In the space of 1 week, a second open-source Chinese AI model equals the best investors are pouring tens of billions of dollars into.

schizoidman@lemm.ee · 11 months ago

In the space of 1 week, a second open-source Chinese AI model equals the best investors are pouring tens of billions of dollars into.

planish@sh.itjust.works · 11 months ago

Looks like it has 32B in the name, so enough RAM to hold 32 billion weights plus activations (current values for the layer being run right now, which I think should be less than a gigabyte).

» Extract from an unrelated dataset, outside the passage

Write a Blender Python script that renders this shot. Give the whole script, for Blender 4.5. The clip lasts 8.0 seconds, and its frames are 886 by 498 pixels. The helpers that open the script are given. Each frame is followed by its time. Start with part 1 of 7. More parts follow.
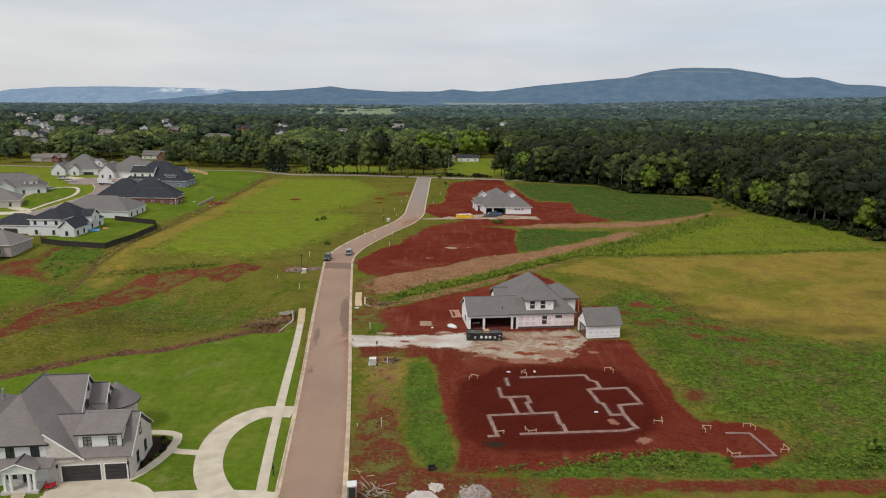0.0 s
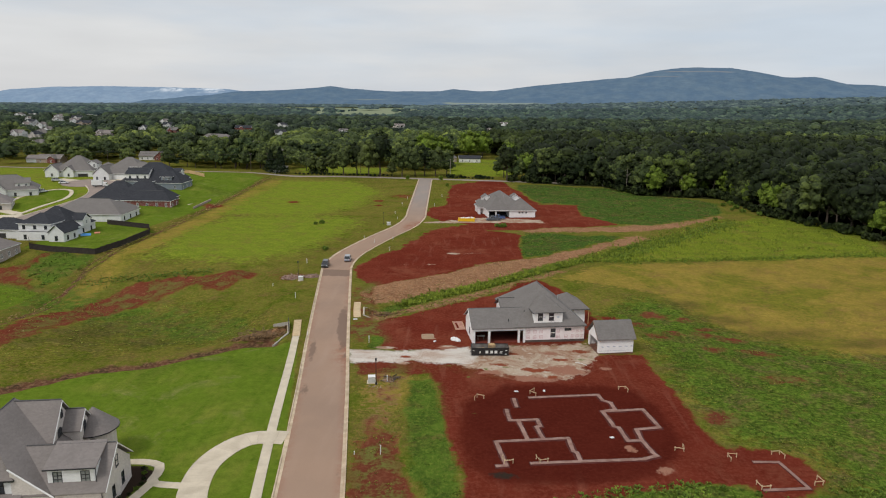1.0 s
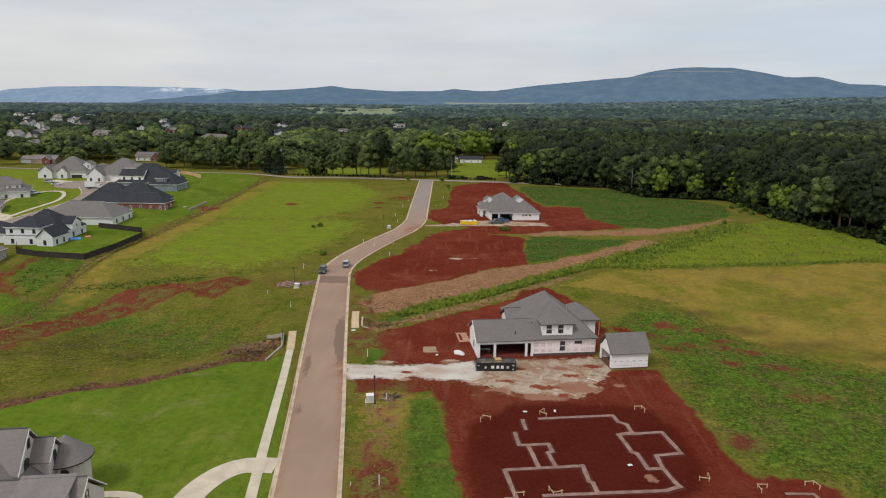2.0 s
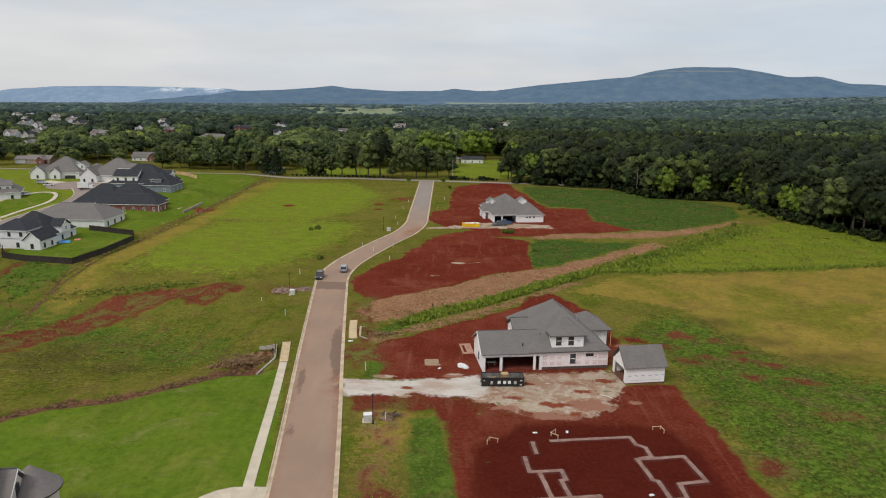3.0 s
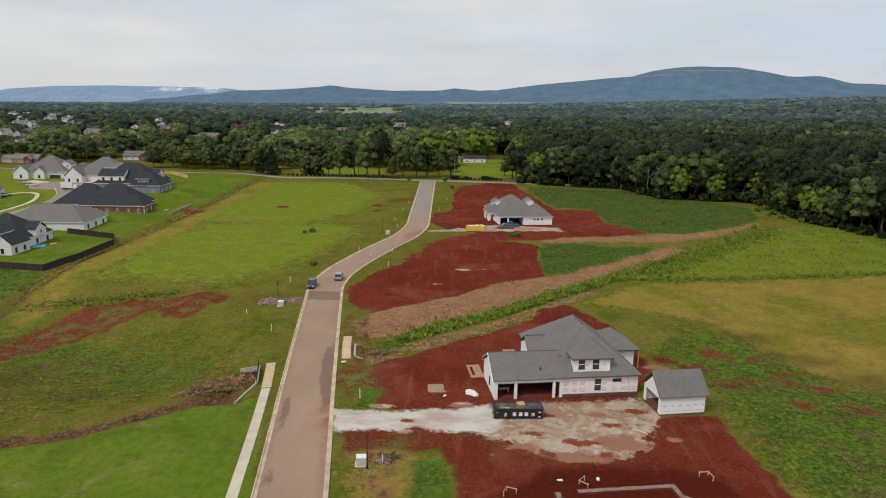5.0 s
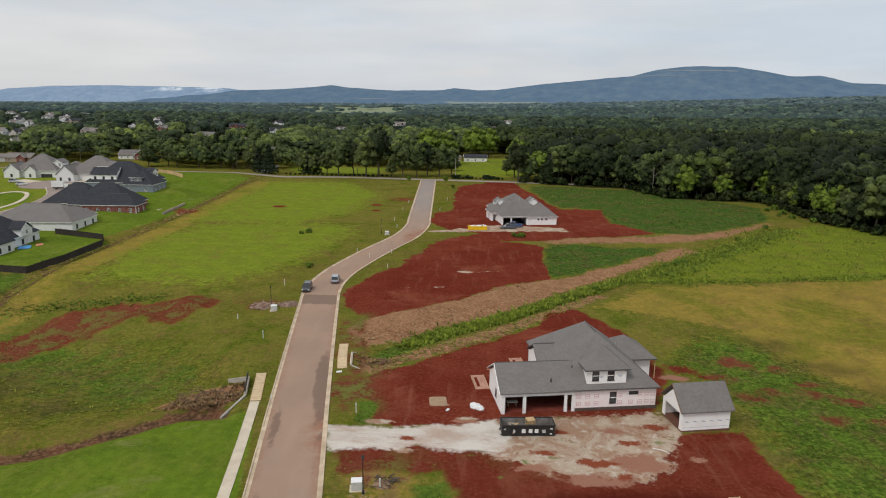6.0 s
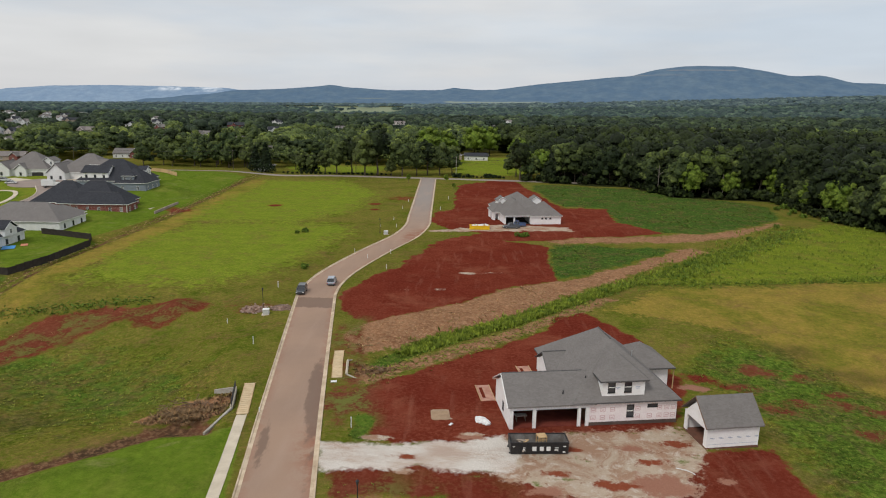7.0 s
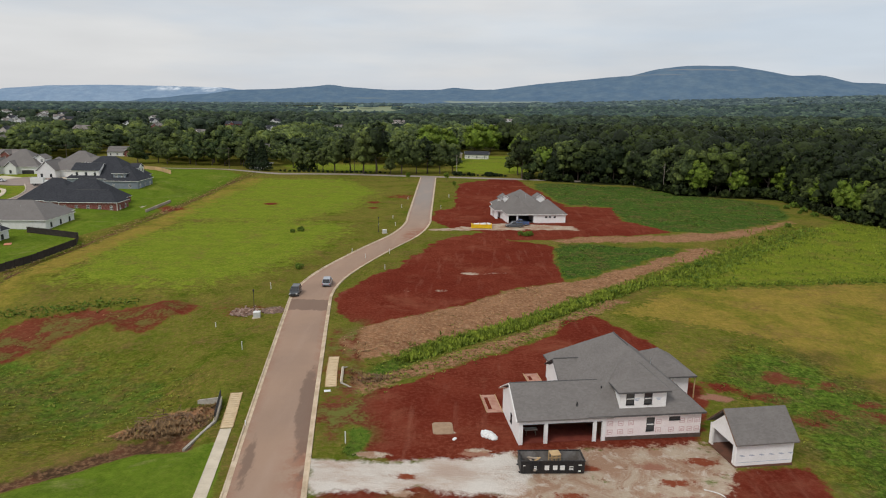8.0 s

It is probably made of 16 bit floats to start with, so something like 64 gigabytes, but if you start quantizing it to cram more weights into fewer bits, you can go down to like 4 bits per weight, or more like 16 gigabytes of memory to run (a slightly worse version of) the model.

Avid Amoeba@lemmy.ca · 11 months ago

So you’re telling me there’s a chance.

planish@sh.itjust.works · 11 months ago

I think there are consumer-grade GPUs that can run this on a single card with enough quantization. Or if you want to run it on CPU you can buy and plug in enough DIMMs if you have an only somewhat large amount of money.

Avid Amoeba@lemmy.ca · edit-2 11 months ago

Pulled whatever is available on Ollama by this name and it seems to just fit on a 3090. Takes 23GB VRAM.